Die Rolle der Medien
Auch wenn der Anteil zugewanderter Straftäter steigt, geht die Kriminalität in Deutschland aber zurück, sagen derzeit alle Statistiken. Gleichwohl wollen dies viele Menschen nicht wahrhaben. Verantwortlich dafür sei nicht zuletzt das Medienverhalten. Wer einmal eine Meldung über ein Verbrechen gelesen hat, die ihn ängstige, dem schicke der Algorithmus auch eine zweite und dritte, hat Hoven festgestellt. Entsprechend fühlten sich die Menschen in ihrer Filterblase im subjektiven Angstgefühl bestätigt. Düber warb dafür, über solche Ängste nicht hinwegzugehen, sondern sie ernst zu nehmen. Eine gute Kommunikation mit den Bürgern könne da helfen.

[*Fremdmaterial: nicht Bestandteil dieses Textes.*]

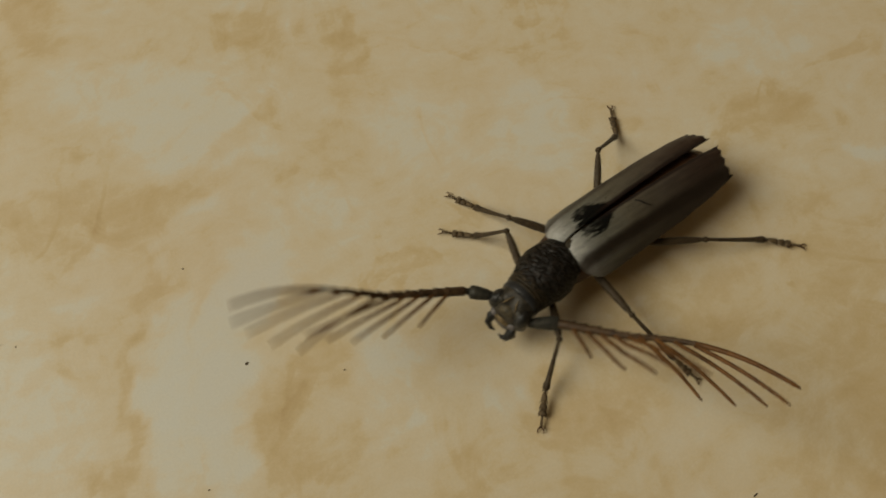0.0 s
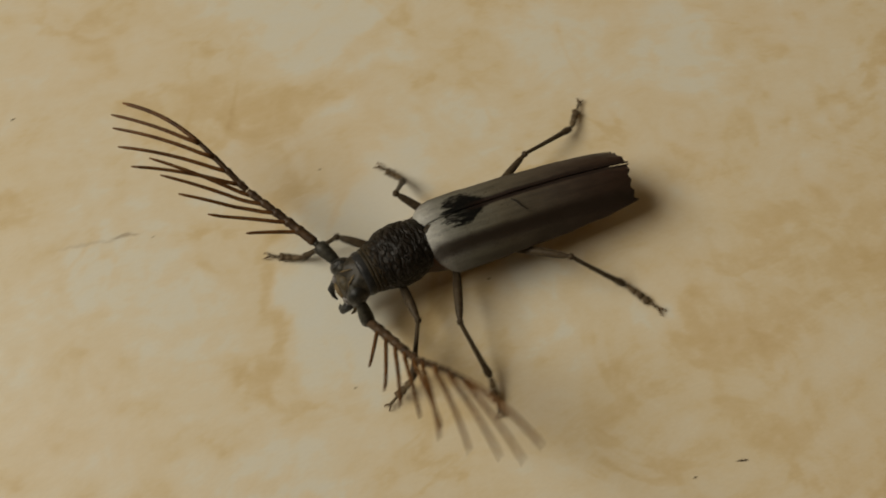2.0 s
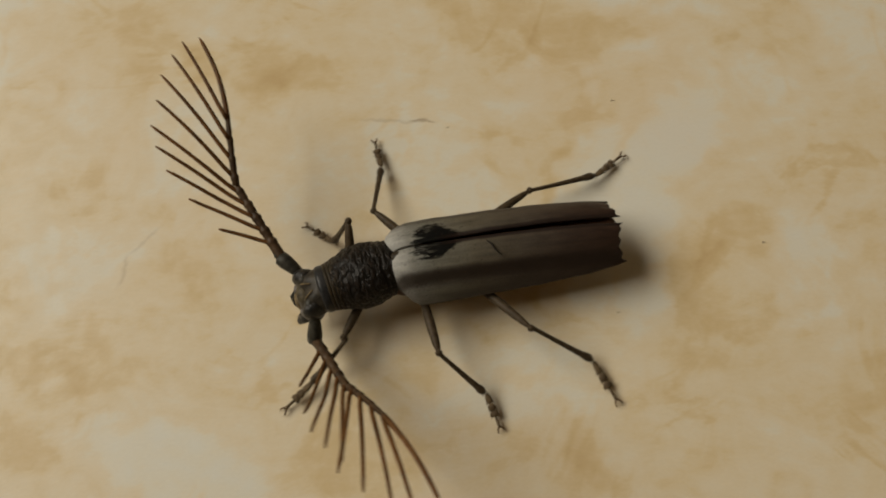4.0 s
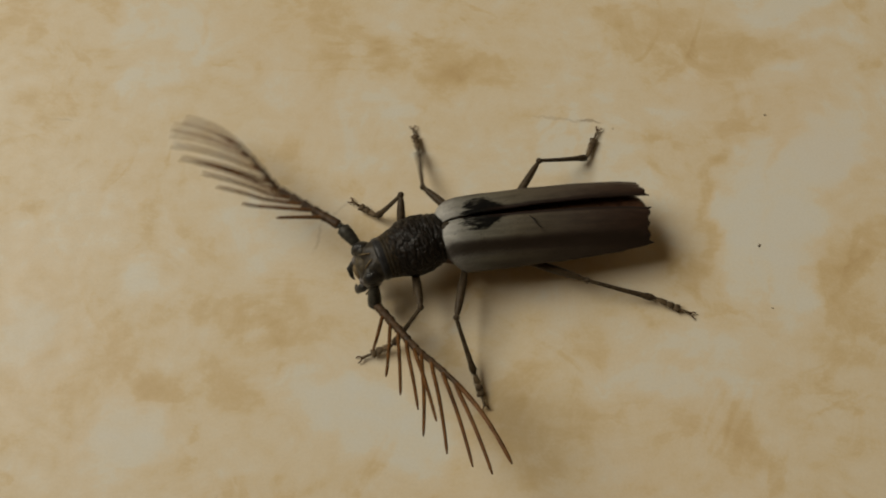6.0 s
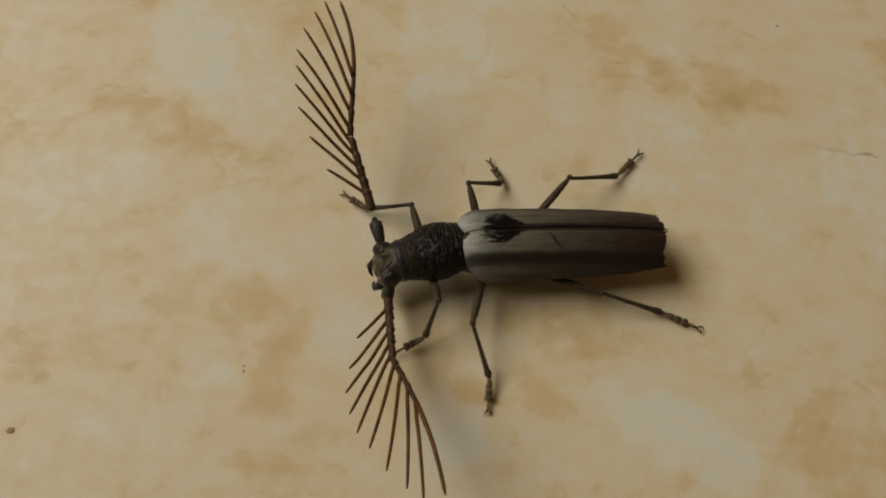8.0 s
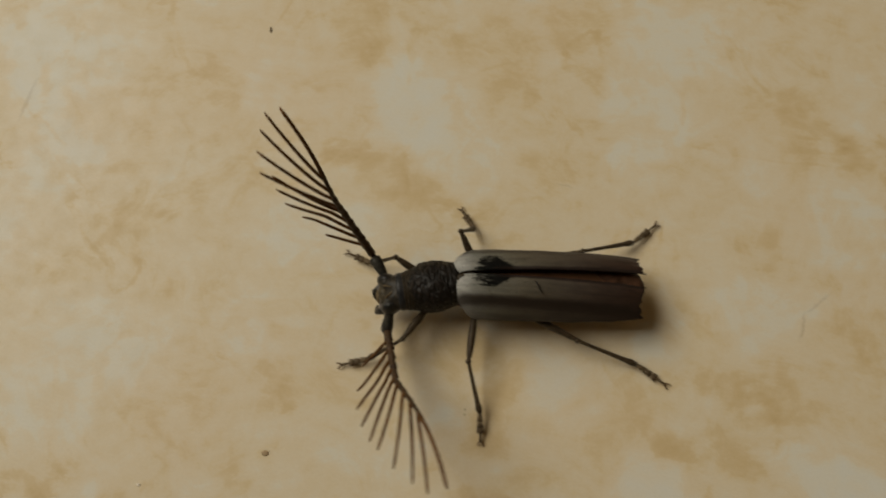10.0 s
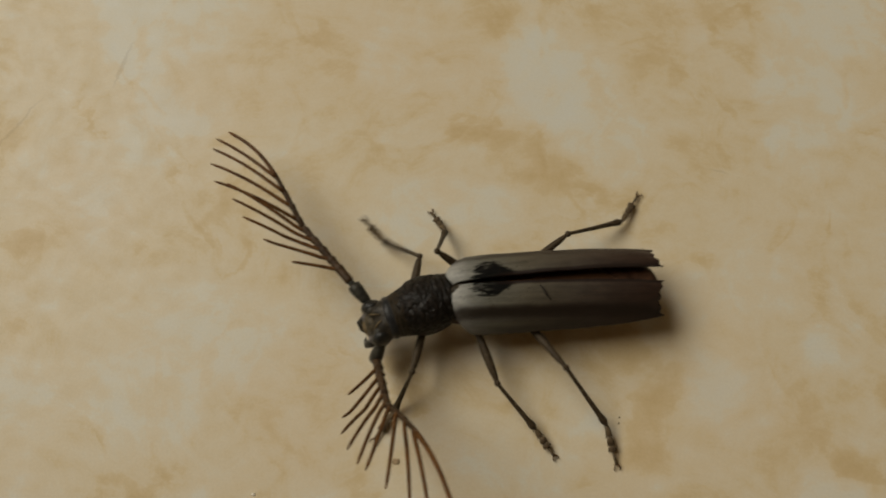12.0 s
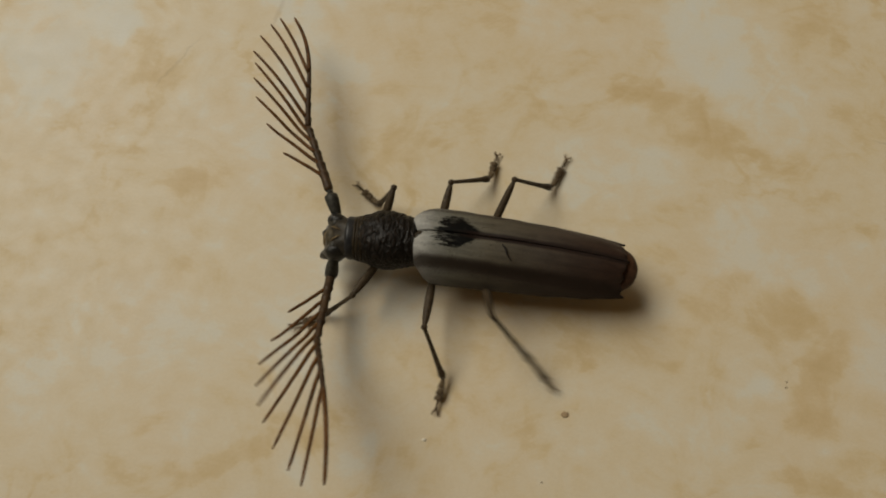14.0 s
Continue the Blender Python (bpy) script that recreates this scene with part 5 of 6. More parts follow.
    step(LM, 2.55, (-3.2, 10.2, 5.8), (-7.0, 15.0, 1.3), (-7.9, 19.2, 0.3))
    step(LM, 2.9, (-0.1, 9.8, 5.3), (-1.4, 16.4, 1.7), (-0.6, 20.4, 0.3))
    step(LM, 3.25, (-3.2, 10.2, 5.8), (-7.0, 15.0, 1.3), (-7.9, 19.2, 0.3))
    step(LM, 3.6, (-0.1, 9.8, 5.3), (-1.4, 16.4, 1.7), (-0.6, 20.4, 0.3))
    step(LM, 3.95, (-3.2, 10.2, 5.8), (-7.0, 15.0, 1.3), (-7.9, 19.2, 0.3))
    step(LM, 4.3, (0.8, 10.3, 4.3), (0.8, 17.4, 1.5), (1.2, 21.6, 0.3))
    step(LM, 4.5, (-1.1, 10.7, 4.7), (-2.8, 17.3, 1.3), (-2.6, 21.5, 0.3))
    step(LM, 5.0, (-1.7, 10.5, 5.3), (-4.5, 16.3, 1.2), (-4.8, 20.6, 0.3))
    step(LM, 5.5, (-2.7, 10.6, 5.1), (-5.8, 16.4, 1.3), (-6.7, 20.6, 0.3))
    step(LM, 6.0, (-0.3, 10.2, 5.4), (-1.8, 16.4, 1.2), (-2.6, 20.6, 0.3))
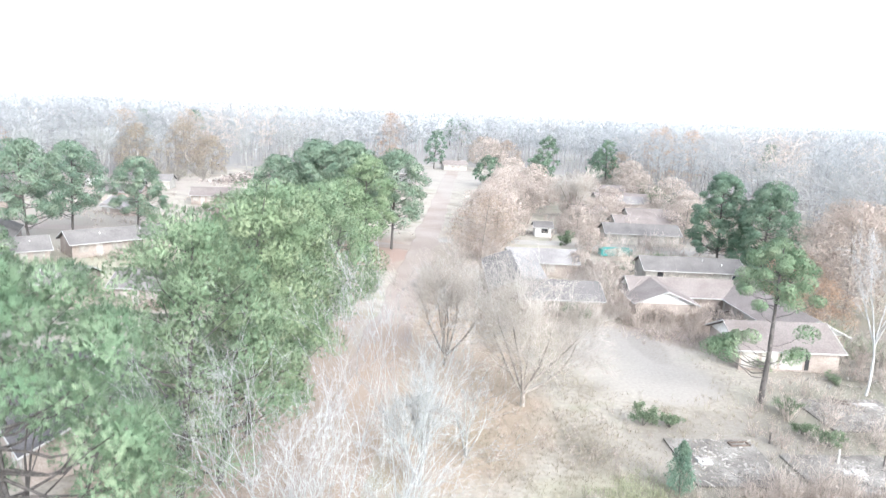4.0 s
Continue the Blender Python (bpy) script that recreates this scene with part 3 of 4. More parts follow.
# torn shingles and bare decking on the sagging roof
rr = np.random.default_rng(21)
torn = []
for k in range(34):
    u, a = rr.uniform(0.15, 0.95), rr.uniform(95, 103.5)
    w, d, q = rr.uniform(0.3, 0.9), rr.uniform(0.2, 0.5), rr.uniform(-20, 20)
    v, f = box(-w, w, -d, d, 0, 0.05)
    v[:, 2] += 0.47 * v[:, 0] + rr.uniform(-0.04, 0.06)
    torn.append((turned(v, q, (45.4 - 4.2 * u, a, 4.3 - 1.98 * u + 0.2)), f))
for k, m in ((0, DECKING), (1, DARK_WOOD)):
    tagged(new("torn_roofing", tri_mesh("torn_roofing", *joined(torn[k * 24:k * 24 + 24]), m)), ("bare torn decking", "dark torn shingles")[k] + " on the sagging brown roof", "roofing", kind="stuff")
house("low pale house with long grey roof", [(42.6, 122, 16.4, 6.8, 0)], wall=SIDING, front_open=[(0.15, 1.0, 0.0, 2.1, "hole"), (0.5, 3, 0.8, 2.1, "board"), (0.93, 1.2, 0.9, 2.0, "window")], pipes=[(2, -1), (5, -2)])
house("low pale house with long grey roof", [(44, 158, 16, 7, 0)], wall=SIDING, front_open=ROW)
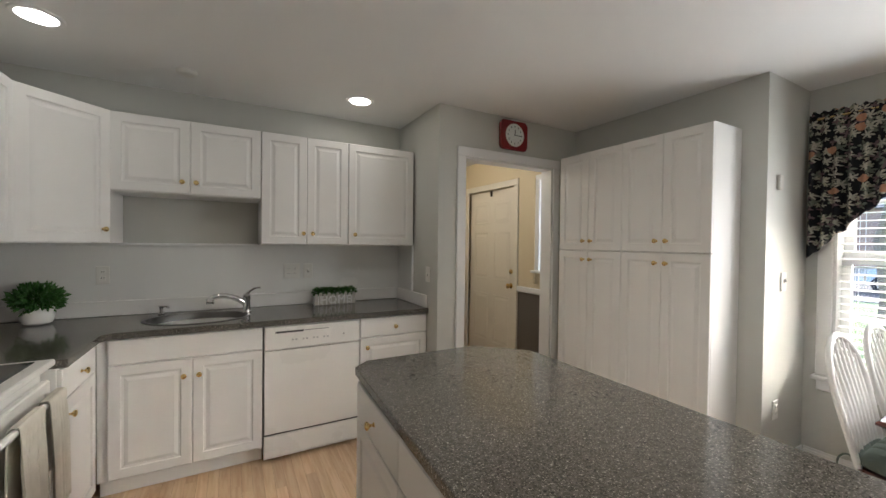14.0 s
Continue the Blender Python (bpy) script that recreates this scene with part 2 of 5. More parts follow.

Bei Hoven kommen auch die traditionellen Medien nicht gut weg. Sie hätten im Herbst 2015 wie die etablierten Parteien „die Willkommenskultur zelebriert“ und viele der sich abzeichnenden Probleme aus falsch verstandener Rücksicht banalisiert. So seien sie mitverantwortlich für den Anstieg des Rechtspopulismus. Moderator Andreas Jungbauer, Redakteur dieser Zeitung, wies darauf hin, dass sich im Umgang mit Polizeimeldungen zuletzt einiges verändert hat. Der Pressekodex erlaube Journalisten nun auch das Nennen der Nationalität von Tatverdächtigen, falls ein „begründetes öffentliches Interesse“ vorliege. Dies zu entscheiden, sei für Journalisten nicht immer einfach. Hoven plädierte dafür, die Herkunft immer zu schreiben.
Nächstes Kellergespräch im Juli
Viel Stoff also für eine lebhafte Diskussion unter den knapp 70 Zuhörern. Eric Hilgendorf, Vorsitzender der Alumni, zog jedenfalls zufrieden Bilanz der Kellergespräch-Premiere. Die nächste Runde ist schon terminiert. Am Donnerstag, 12. Juli, geht es um Kreuze und andere religiöse Symbole in öffentlichen Gebäuden, dann mit dem emeritierten katholischen Bischof Freidhelm Hofmann und dem Präsidenten des Zentralrats der Juden, Josef Schuster.